The concept of a craft brewing center and education center in Tumwater has obvious appeal. The Tumwater community has authentic beer heritage, having been home for a century to the former Olympia Brewing Co.
Seeing that employer go away in 2003 was a hit to our community. But after the decline of corporate brewing, the South Sound community has seen a welcome growth in craft brewing.
Thurston County now supports a half-dozen craft operations. Another three craft breweries are on the way in 2016, according to Casey Sobol, operations manager for Top Rung Brewing Co., a Lacey-based brewer that hopes to expand its own operations this year.
That is partly why we welcome efforts by the city of Tumwater and South Puget Sound Community College to develop a partnership to develop a craft brewing and distilling education center along Capitol Boulevard.
Such a “center for excellence,” as backers call it, could bring together job training and research from the Washington State University in fermentation science to serve the state’s roughly 260 craft-brewing companies. It also would cater to craft distilleries.
Only the state of Oregon has more craft breweries, Tumwater city administrator John Doan says.

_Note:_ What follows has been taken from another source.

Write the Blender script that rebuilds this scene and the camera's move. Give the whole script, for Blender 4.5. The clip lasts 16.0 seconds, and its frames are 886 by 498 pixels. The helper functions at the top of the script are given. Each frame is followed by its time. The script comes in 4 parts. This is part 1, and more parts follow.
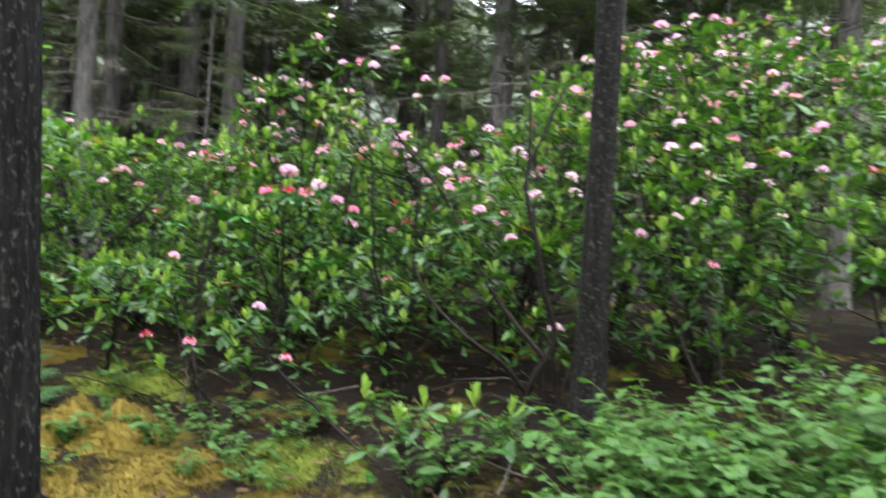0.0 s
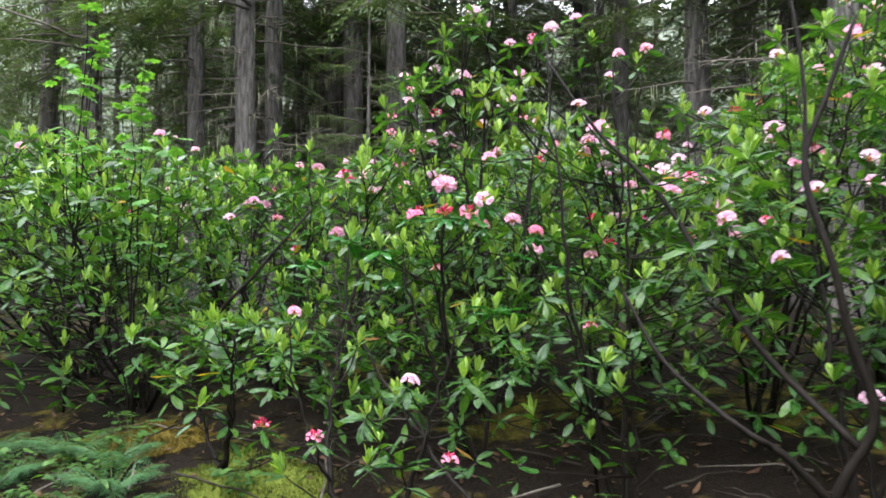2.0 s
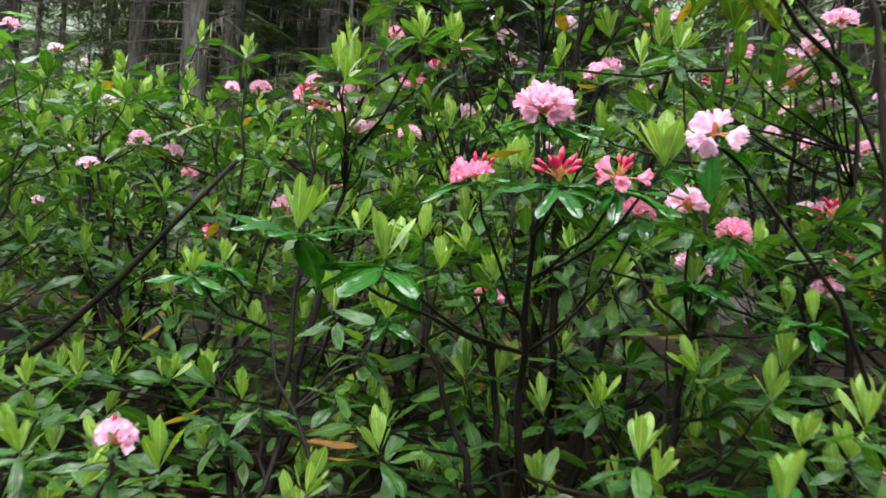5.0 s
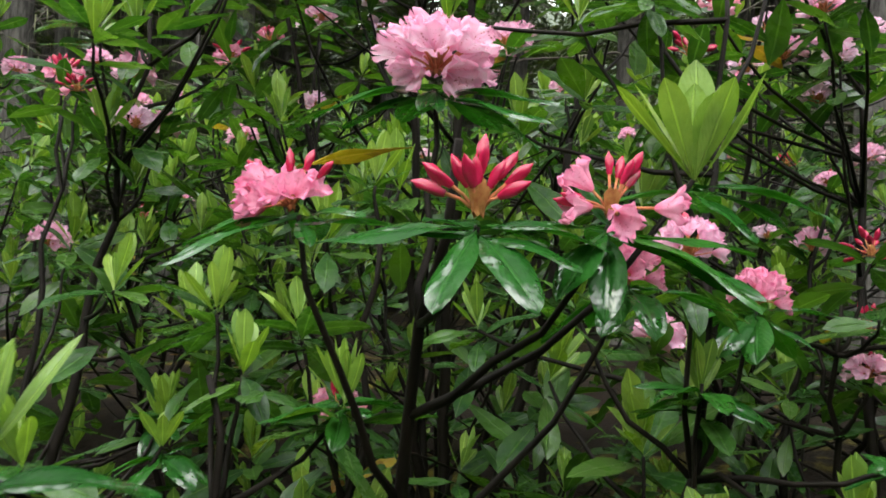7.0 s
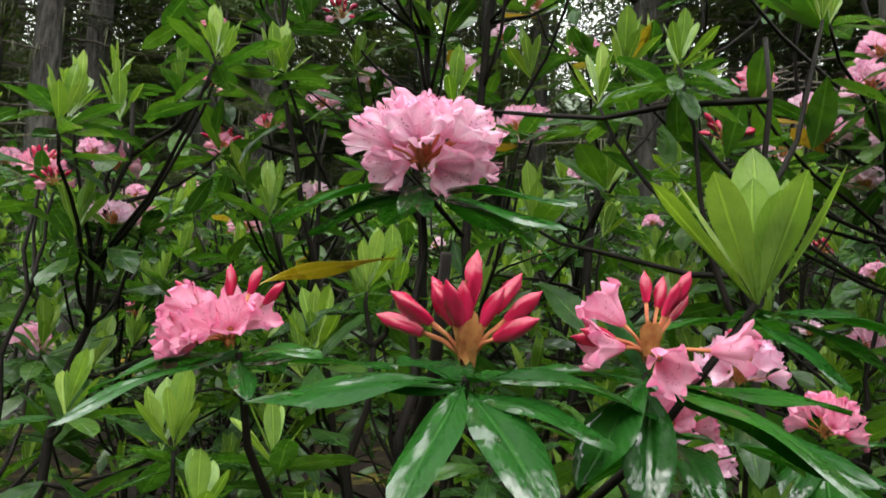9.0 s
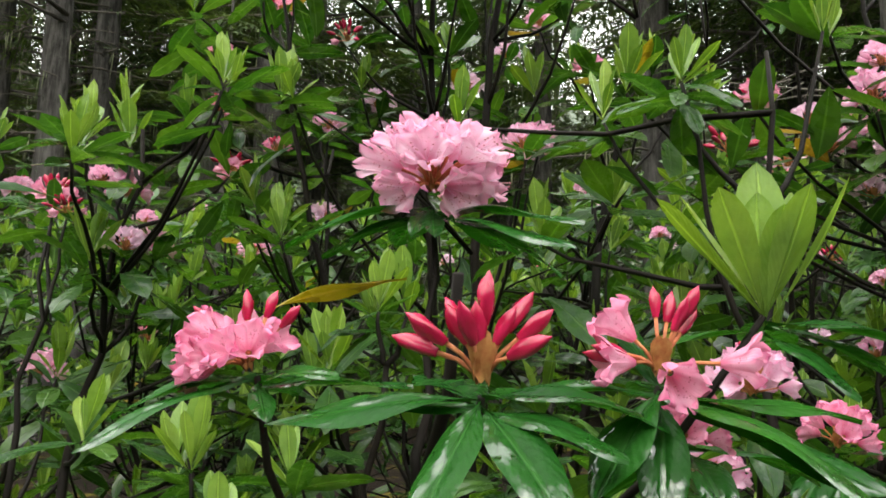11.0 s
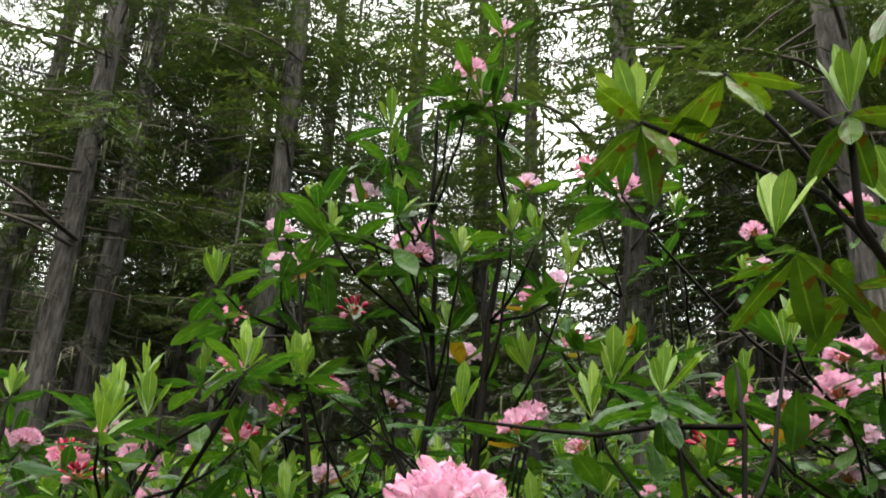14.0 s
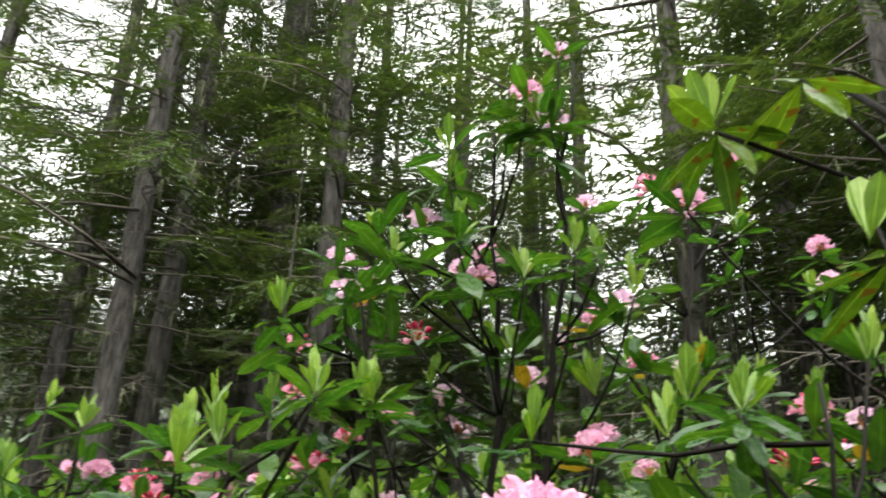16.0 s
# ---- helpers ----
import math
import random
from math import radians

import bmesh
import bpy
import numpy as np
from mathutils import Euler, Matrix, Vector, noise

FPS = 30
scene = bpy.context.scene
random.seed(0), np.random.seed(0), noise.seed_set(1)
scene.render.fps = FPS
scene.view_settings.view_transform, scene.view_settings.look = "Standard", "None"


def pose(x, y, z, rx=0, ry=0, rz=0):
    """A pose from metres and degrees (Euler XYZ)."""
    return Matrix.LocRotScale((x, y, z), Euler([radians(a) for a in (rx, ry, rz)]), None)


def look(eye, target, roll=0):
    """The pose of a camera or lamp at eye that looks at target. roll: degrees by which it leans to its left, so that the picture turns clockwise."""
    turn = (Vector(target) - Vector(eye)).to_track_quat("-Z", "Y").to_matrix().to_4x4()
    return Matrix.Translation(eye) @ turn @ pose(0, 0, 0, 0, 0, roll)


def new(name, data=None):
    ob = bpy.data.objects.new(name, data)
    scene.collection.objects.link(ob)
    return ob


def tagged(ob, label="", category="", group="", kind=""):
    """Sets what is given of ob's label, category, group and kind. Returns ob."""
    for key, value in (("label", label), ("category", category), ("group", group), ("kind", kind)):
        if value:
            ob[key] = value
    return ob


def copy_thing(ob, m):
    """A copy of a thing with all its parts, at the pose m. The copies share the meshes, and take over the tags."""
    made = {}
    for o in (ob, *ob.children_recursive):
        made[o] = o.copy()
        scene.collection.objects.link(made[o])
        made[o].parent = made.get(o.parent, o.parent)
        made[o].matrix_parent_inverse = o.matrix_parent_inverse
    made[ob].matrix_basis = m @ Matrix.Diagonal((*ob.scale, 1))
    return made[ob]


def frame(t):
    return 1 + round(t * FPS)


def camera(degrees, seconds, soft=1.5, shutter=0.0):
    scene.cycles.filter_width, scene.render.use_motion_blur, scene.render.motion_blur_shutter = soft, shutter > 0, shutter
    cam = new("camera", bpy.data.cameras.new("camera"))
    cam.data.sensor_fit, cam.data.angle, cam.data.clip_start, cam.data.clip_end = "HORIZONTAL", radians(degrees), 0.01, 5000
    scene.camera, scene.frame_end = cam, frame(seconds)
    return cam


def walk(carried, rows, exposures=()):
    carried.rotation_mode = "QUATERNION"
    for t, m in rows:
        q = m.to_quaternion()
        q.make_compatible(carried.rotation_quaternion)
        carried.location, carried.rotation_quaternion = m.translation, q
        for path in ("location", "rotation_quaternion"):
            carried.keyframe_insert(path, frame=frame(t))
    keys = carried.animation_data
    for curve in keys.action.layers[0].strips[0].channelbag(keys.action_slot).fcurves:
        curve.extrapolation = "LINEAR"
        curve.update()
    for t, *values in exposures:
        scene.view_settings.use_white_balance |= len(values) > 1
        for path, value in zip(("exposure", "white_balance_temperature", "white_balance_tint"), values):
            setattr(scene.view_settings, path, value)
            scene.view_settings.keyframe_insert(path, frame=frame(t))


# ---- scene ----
cam = camera(54.7, 16.0, 1.7, 0.4)
PATH = [
    (0, (0.737, -0.409, 1.346), (0.438, 1.567, 1.416), 3.1),
    (0.5, (0.722, -0.061, 1.402), (0.184, 1.860, 1.547), 2.7),
    (1, (0.700, 0.271, 1.430), (0.152, 2.191, 1.540), -0.5),
    (1.5, (0.595, 0.634, 1.485), (-0.119, 2.500, 1.576), 0.2),
    (2, (0.366, 0.971, 1.465), (-0.343, 2.838, 1.567), -0.1),
    (2.5, (0.146, 1.319, 1.477), (-0.585, 3.180, 1.555), 0.1),
    (3, (-0.036, 1.682, 1.540), (-0.759, 3.546, 1.586), -0.3),
    (3.2, (-0.108, 1.834, 1.519), (-0.779, 3.718, 1.565), 0.2),
    (5.3, (-0.656, 3.088, 1.642), (-1.293, 4.982, 1.713), 3.6),
    (5.5, (-0.681, 3.186, 1.651), (-1.309, 5.082, 1.762), 3.5),
    (6, (-0.728, 3.405, 1.685), (-1.215, 5.341, 1.807), 3.0),
    (6.5, (-0.763, 3.570, 1.699), (-1.161, 5.527, 1.807), 3.0),
    (7, (-0.785, 3.678, 1.727), (-1.138, 5.644, 1.826), 2.3),
    (7.5, (-0.783, 3.770, 1.741), (-1.154, 5.733, 1.837), 2.2),
    (8, (-0.783, 3.829, 1.754), (-1.194, 5.782, 1.892), 1.7),
    (8.5, (-0.785, 3.833, 1.765), (-1.205, 5.775, 1.998), 1.5),
    (9, (-0.791, 3.827, 1.772), (-1.197, 5.764, 2.061), 2.1),
    (9.2, (-0.792, 3.826, 1.772), (-1.195, 5.760, 2.083), 2.1),
    (11.5, (-0.791, 3.806, 1.774), (-1.216, 5.732, 2.108), 0.6),
    (12, (-0.791, 3.783, 1.783), (-1.208, 5.700, 2.172), 0.8),
    (12.5, (-0.794, 3.762, 1.797), (-1.199, 5.667, 2.249), 2.4),
    (13, (-0.793, 3.730, 1.824), (-1.188, 5.603, 2.404), 2.8),
    (13.5, (-0.790, 3.703, 1.834), (-1.176, 5.528, 2.554), 2.4),
    (14, (-0.786, 3.684, 1.838), (-1.165, 5.471, 2.653), 2.2),
    (14.5, (-0.790, 3.677, 1.837), (-1.155, 5.436, 2.716), 1.9),
    (15, (-0.799, 3.676, 1.835), (-1.152, 5.430, 2.730), 2.3),
    (15.5, (-0.803, 3.680, 1.834), (-1.154, 5.439, 2.722), 2.4),
    (16, (-0.812, 3.685, 1.830), (-1.298, 5.419, 2.701), 2.1),
]
walk(cam, [(t, look(eye, aim_at, lean)) for t, eye, aim_at, lean in PATH], exposures=[(0, 1.08, 6000, 16), (3.2, 1.18, 6050, 17), (5.3, 0.75, 6300, 12), (9, 0.22, 6500, 10), (12.5, 0.45, 6700, 10), (13.5, 0.35, 6700, 10), (14.5, 0.0, 6700, 10), (15, -0.25, 6700, 10), (15.5, -0.25, 6700, 10), (16, 0.55, 6600, 10)])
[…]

One analysis done for Tumwater, which a state grant funded in 2015, suggests even a small-scale education and brewing center could spur 662 direct jobs.
In the best scenario, the center could be an incentive for brewers to open shop and redevelop former Olympia brewery property.
The missing ingredient is money. Tumwater and SPSCC want the state Legislature to authorize a grant of $3 million so that the city can purchase nearly 3.5 acres of a roughly 9 acre vacant parcel owned by South Sound Bank.
Lawmakers should give consideration to this request.
South Sound’s cities and the Thurston Chamber of Commerce have made the proposal one of a handful of shared legislative priorities for the Thurston County region. It also has backing of local legislators, including Rep. Chris Reykdal, D-Tumwater, and Sen. Karen Fraser, D-Thurston County.
The proposed site for the center is not far from the deteriorating buildings that once housed the Olympia brewing operation.
Developers with Cinnabar Growth Capital in in San Jose, California, have an option to buy it. The city has an option with Cinnabar that expires this spring.
So there is some urgency in moving forward with a funding mechanism.
SPSCC president Tim Stokes says the plan is to secure the land this year, then ask lawmakers for about $30 million next year to build the more than 29,000 square foot center. He said there already is work under way to convert an existing SPSCC building used by the former horticulture program for use in an initial brewing course.
The long-term goal is to work with WSU’s research arm and to develop courses that support craft brewing and craft distillery industries in this state. Training in how to run businesses is part of the plan.
Doan and Tumwater assistant administrator Heidi Behrends Cerniwey say Walla Walla’s experience with wine growing is a model for what they hope to accomplish. In a meeting last week with The Olympian Editorial Board, they said an education center at the community college leveraged research from WSU and helped spur not only growth in wine production statewide, but also restaurants and other food-related enterprises.
That’s a tough act to follow, but it is well worth our community’s time to explore.